Swindells as always writes at a fine pace and maintains a state of high excitement until the last page. But the reference to sexual abuse at the end seems forced; there's enough natural tension in this story without having to bring in this particular excess.
With VE Day celebrations fresh in the public mind, Bernard Ashley has looked to the last war as a backdrop to his latest novel. But Johnnie's Blitz (Viking, pounds 10.99) conveys no rosy British Heritage view of life between 1939 and 1945. The tough young orphan hero Johnnie, escaped from an approved school, camps out on an East End dump with a older relative in the rag- and-bone trade. Living nearby in an abandoned bus is his menacing Uncle Tommy, a deserter who has recently married a half-witted gypsy in an attempt to defer his call-up. After an air raid they do a flit to the countryside, but not before Tommy's wife kidnaps a little girl found wandering in the streets.

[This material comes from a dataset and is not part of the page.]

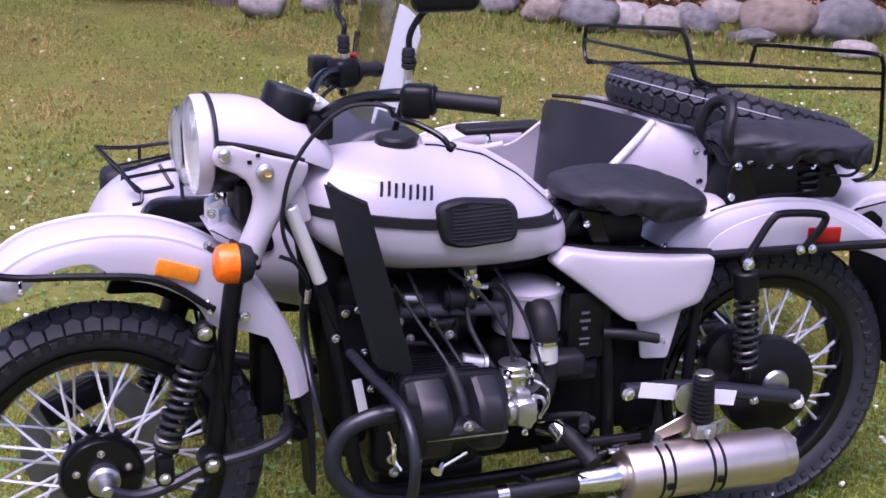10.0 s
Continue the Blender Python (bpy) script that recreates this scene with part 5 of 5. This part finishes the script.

Johnnie decides he must rescue her from the cruelty and violence that follow; the rest of this story takes up the theme of desperate flight and sinister chase that Ashley has used so well in other novels. His story is packed with enough interesting period detail to make readers feel good about learning of those times while enjoying the continual suspense and nearly happy ending. A stay at a gypsy camp produces a stream of unfamiliar argot, but here too Ashley has done his research. An excellent read.